WHO ARE YOU??? (a crisis of character)

At 35 years old, I’m pretty clear about who I am:  my likes and dislikes, my habits and tendencies, and most importantly my personality.

A while back I submitted a post about finding ways to move on from an ended friendship and shortly after, a mutual friend made me aware of an issue that my ex-friend was having, an issue that I’d had in the past myself. I told my friend that I was going to reach out to What’s-Her-Face and give her a few suggestions on what had helped me, and she said, “Girl, let it go; she has her own plans and she’s gonna do what she wants. She won’t care about what you have to say.”

She was probably right, but after having thought about it, I decided to reach out to her anyway. I had been in her situation not too long ago and believed that my suggestion – whether she decided to take it or not – could have been helpful to her.

anger

Don’t get me wrong:  I was still pissed and butt hurt and in a state of pettiness in which I could have had in my pocket the penny she needed and would have straight faced told her I didn’t have any cash and lost absolutely no sleep over it… but in that moment it wasn’t about her or our personal issues, it was about me being me. In the midst of my mess another friend gave me some of the best advice I could have received:  “Don’t let people and what they do stop you from being you.”

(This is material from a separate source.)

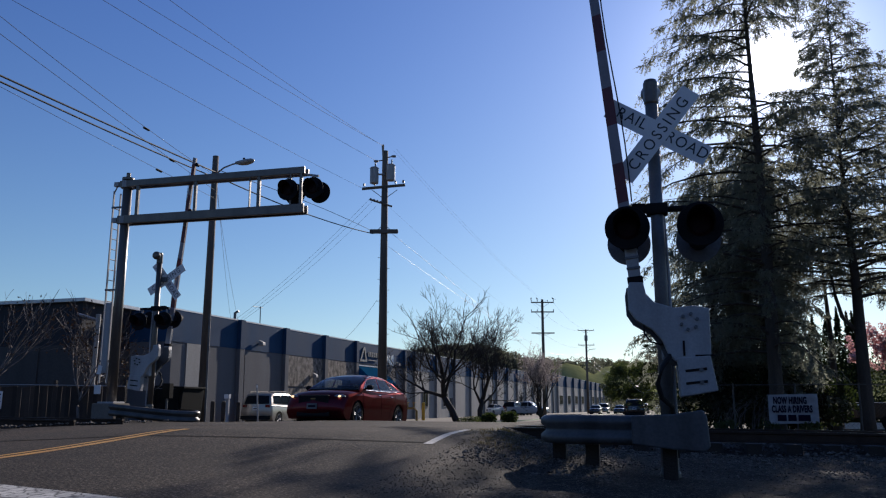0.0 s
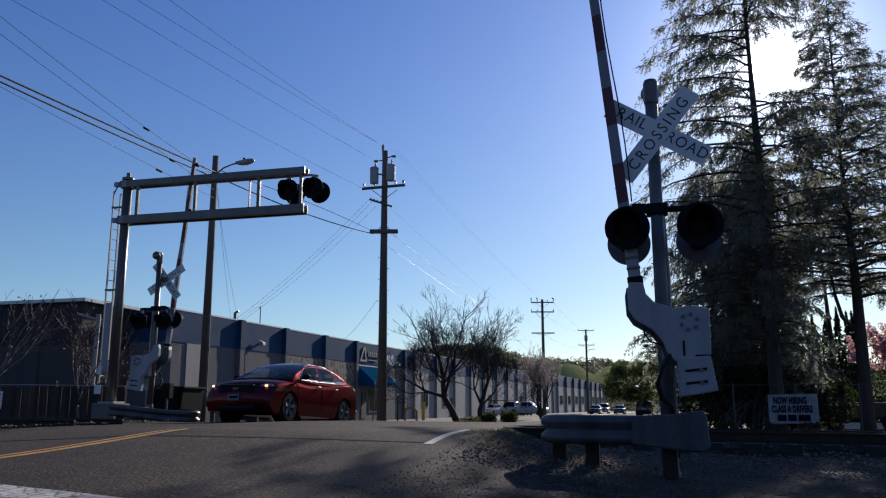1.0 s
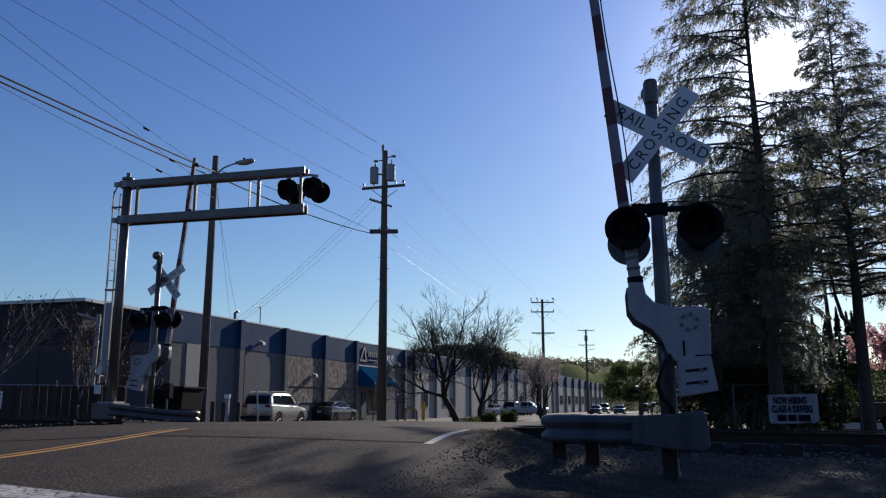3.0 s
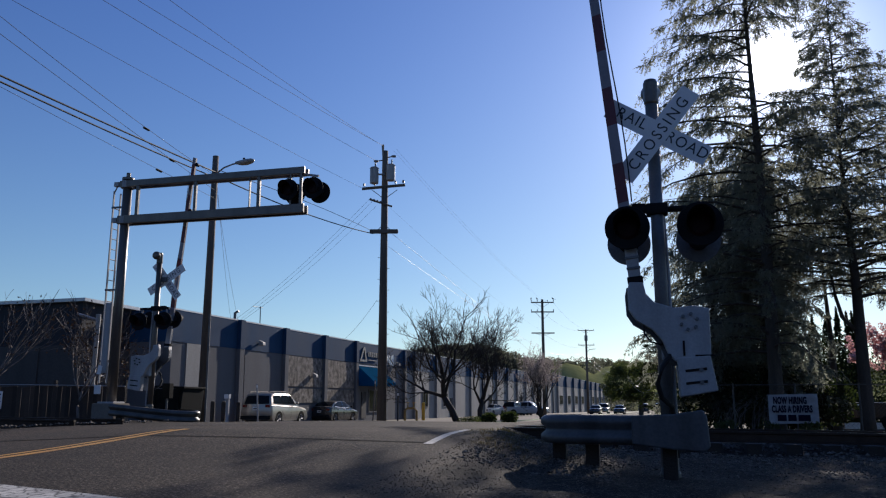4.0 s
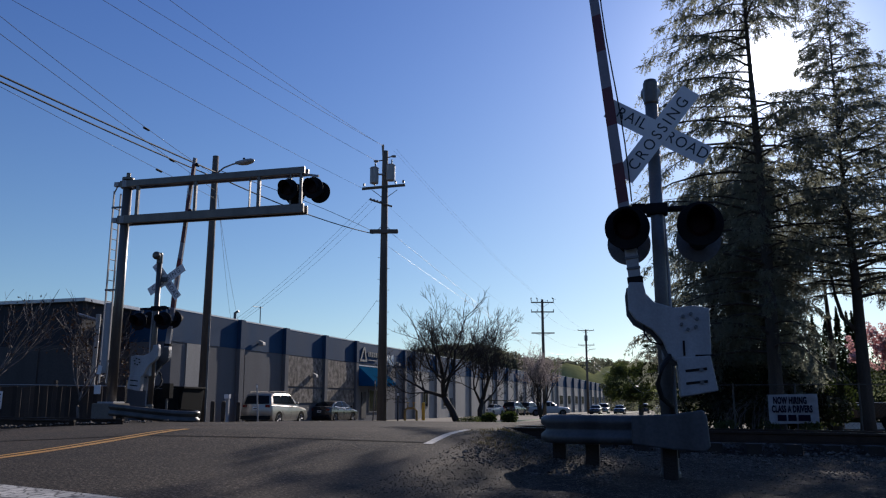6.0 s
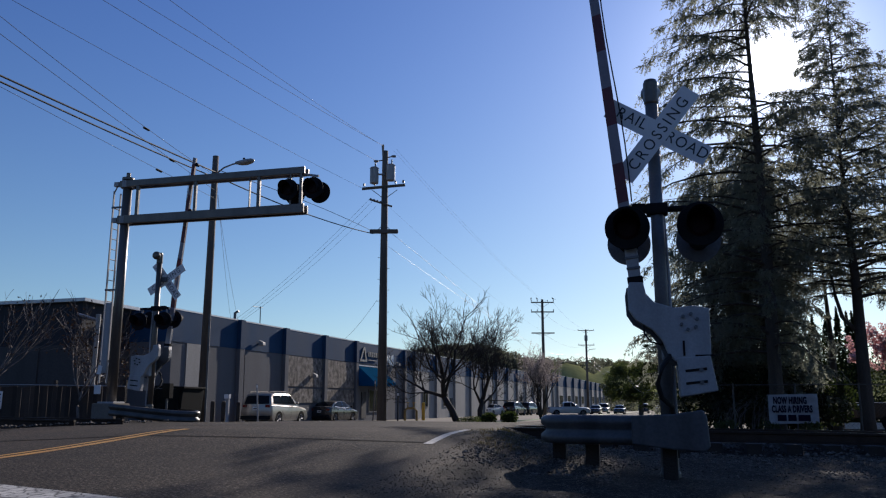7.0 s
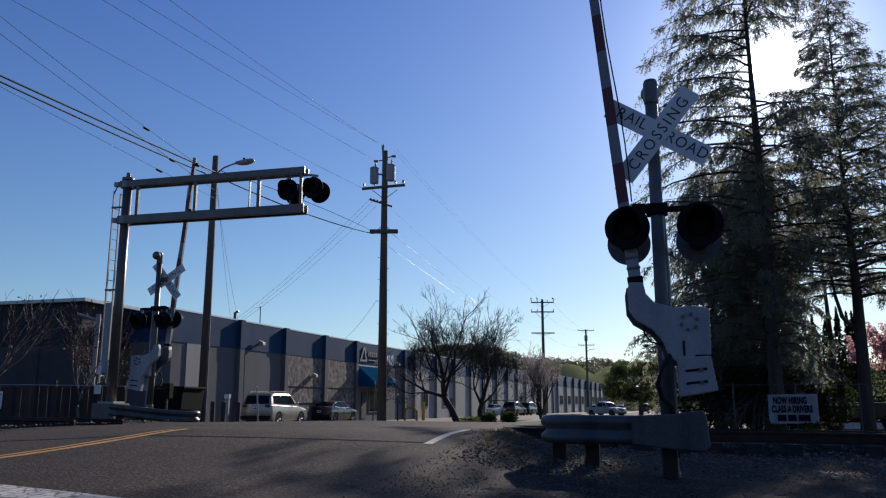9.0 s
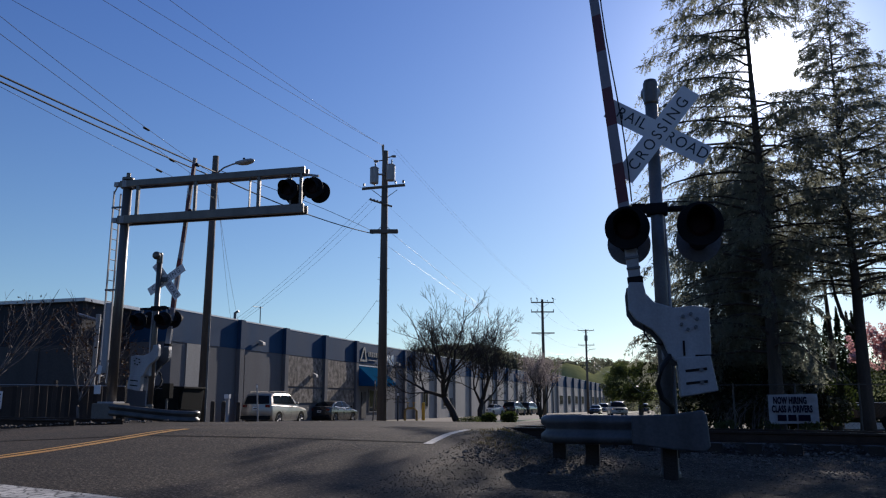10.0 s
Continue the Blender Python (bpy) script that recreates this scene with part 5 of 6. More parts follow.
def motions():
    """The red car comes over the crossing, the pickup leaves the lot, the dark car drives off."""
    marks = [(0.0, 22.78), (0.3, 21.8), (0.6, 20.74), (1.0, 19.18), (1.5, 17.05), (1.9, 15.1), (2.3, 12.85), (2.5, 11.5), (2.7, 10.0), (3.2, 6.1), (4.0, -0.4), (5.0, -8.4), (7.0, -25.0), (10.0, -51.0)]
    rows, spin, last = [], [], None
    angle = 0.0
    steps = sorted({round(k * 0.1, 2) for k in range(101)} | {m[0] for m in marks})

    def at(t):
        for (t0, y0), (t1, y1) in zip(marks, marks[1:]):
            if t <= t1:
                i = marks.index((t0, y0))
                v0 = (marks[i + 1][1] - marks[max(0, i - 1)][1]) / (marks[i + 1][0] - marks[max(0, i - 1)][0])
                j = min(len(marks) - 1, i + 2)
                v1 = (marks[j][1] - y0) / (marks[j][0] - t0)
                h = t1 - t0
                s = (t - t0) / h
                return (2 * s ** 3 - 3 * s ** 2 + 1) * y0 + (s ** 3 - 2 * s ** 2 + s) * h * v0 + (-2 * s ** 3 + 3 * s ** 2) * y1 + (s ** 3 - s ** 2) * h * v1
        return marks[-1][1]
    for t in steps:
        y = at(t)
        x = -9.2 + 0.1 * (max(6.0, y) - 17.5)
        zr, zf = road_z(x, y + 1.36), road_z(x, y - 1.325)
        pitch = math.degrees(math.atan2(zf - zr, 2.685))
        rows.append((t, pose(x, y, (zr + zf) / 2 + 0.004, pitch, 0, 173)))
    walk(red_car, rows)
    for w in red_wheels:
        loc, turn, prev = w.location.copy(), 0.0, None
        spin = []
        for k in range(0, 201):
            t = k * 0.05
            y = at(t)
            if prev is not None:
                turn += -(prev - y) / 0.33
            prev = y
            spin.append((t, pose(loc.x, loc.y, loc.z, math.degrees(turn), 0, 0)))
        walk(w, spin)
    dark = []
    for t, y in ((0, 80.0), (1, 97.0), (2, 116.0), (4, 150.0), (7, 197.0), (10, 240.0)):
        dark.append((t, pose(-4.2 + bend(y), y, LOT, 0, 0, -2.1)))
    walk(dark_car, dark)
    truck_at = [(0, -16.2, 107.2, -94), (4.3, -16.2, 107.2, -93), (5.1, -15.5, 107.3, -88), (5.7, -14.3, 107.6, -80), (6.2, -13.1, 108.0, -76), (6.8, -11.6, 108.6, -75), (7.4, -9.95, 109.1, -78),
                (7.8, -8.9, 109.3, -84), (8.2, -7.95, 109.3, -95), (8.6, -7.05, 108.8, -112), (9.0, -6.2, 107.9, -130), (9.4, -5.4, 106.5, -148), (9.7, -4.9, 104.8, -162), (10, -4.6, 102.6, -171)]
    walk(truck, [(t, pose(x, y, LOT + 0.01 - 0.05 * smoothstep(-13.0, -10.5, x), 0, 0, turn)) for t, x, y, turn in truck_at])

    def rolled(points, t):
        """Metres driven up to a time."""
        way = 0.0
        for a, b in zip(points, points[1:]):
            part_of = min(1.0, max(0.0, (t - a[0]) / (b[0] - a[0])))
            way += part_of * math.hypot(b[1] - a[1], b[2] - a[2])
        return way
    drive = [(t, -4.2 + bend(y), y) for t, y in ((0, 80.0), (1, 97.0), (2, 116.0), (4, 150.0), (7, 197.0), (10, 240.0))]
    for wheels, points, r in ((truck_wheels, [m[:3] for m in truck_at], 0.39), (dark_wheels, drive, 0.385)):
        for w in wheels:
            loc = w.location.copy()
            walk(w, [(t, pose(loc.x, loc.y, loc.z, -math.degrees(rolled(points, t) / r), 0, 0)) for t in [k / 32 for k in range(321)]])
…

It took some thought and even a bit of prayer, but I eventually reached out to What’s-Her-Face and gave her my suggestions. Whether she took my advice or not, I don’t know nor do I care. I didn’t reach out to her for her to follow through on my suggestions in order to make me feel accomplished in any way, I reached out to her to prove to myself that I was still me. Regardless of our issues, despite the emotions, in that moment I had a choice to be something or someone other than Kim, but I couldn’t. The only person I know how to be is me regardless of how it’s perceived or if it’s accepted. I have to choose how I want to live this life and what kind of legacy I want to leave. I have to answer for my actions and mine alone.

angel and devil

It’s easy to let emotionos – especially anger – deter us from our regular course of action. That little devil on your shoulder will have you believing that your words and actions in anger are no big deal; “they deserve it,” but once you calm down and tap back into the REAL you, what will you feel, who will you find? Personally, I have fought too hard to allow myself to be present in my own skin – good, bad, ugly, flaws and all – to allow someone, in their insignificance, to derail or deter my progress or make me second-guess myself about doing what I know is right for me. In that moment I made a choice for ME to be true to myself no matter what she thought or felt my actions were about so that I wouldn’t later regret it. I knew that at some point I’d beat myself up for not doing what was right by my own standards, and that was more important that worrying about her feeling like she’d won in some way. Who cares what she thinks of me? What matters is what I think of me, and I patted myself on the back for not letting her actions change my character.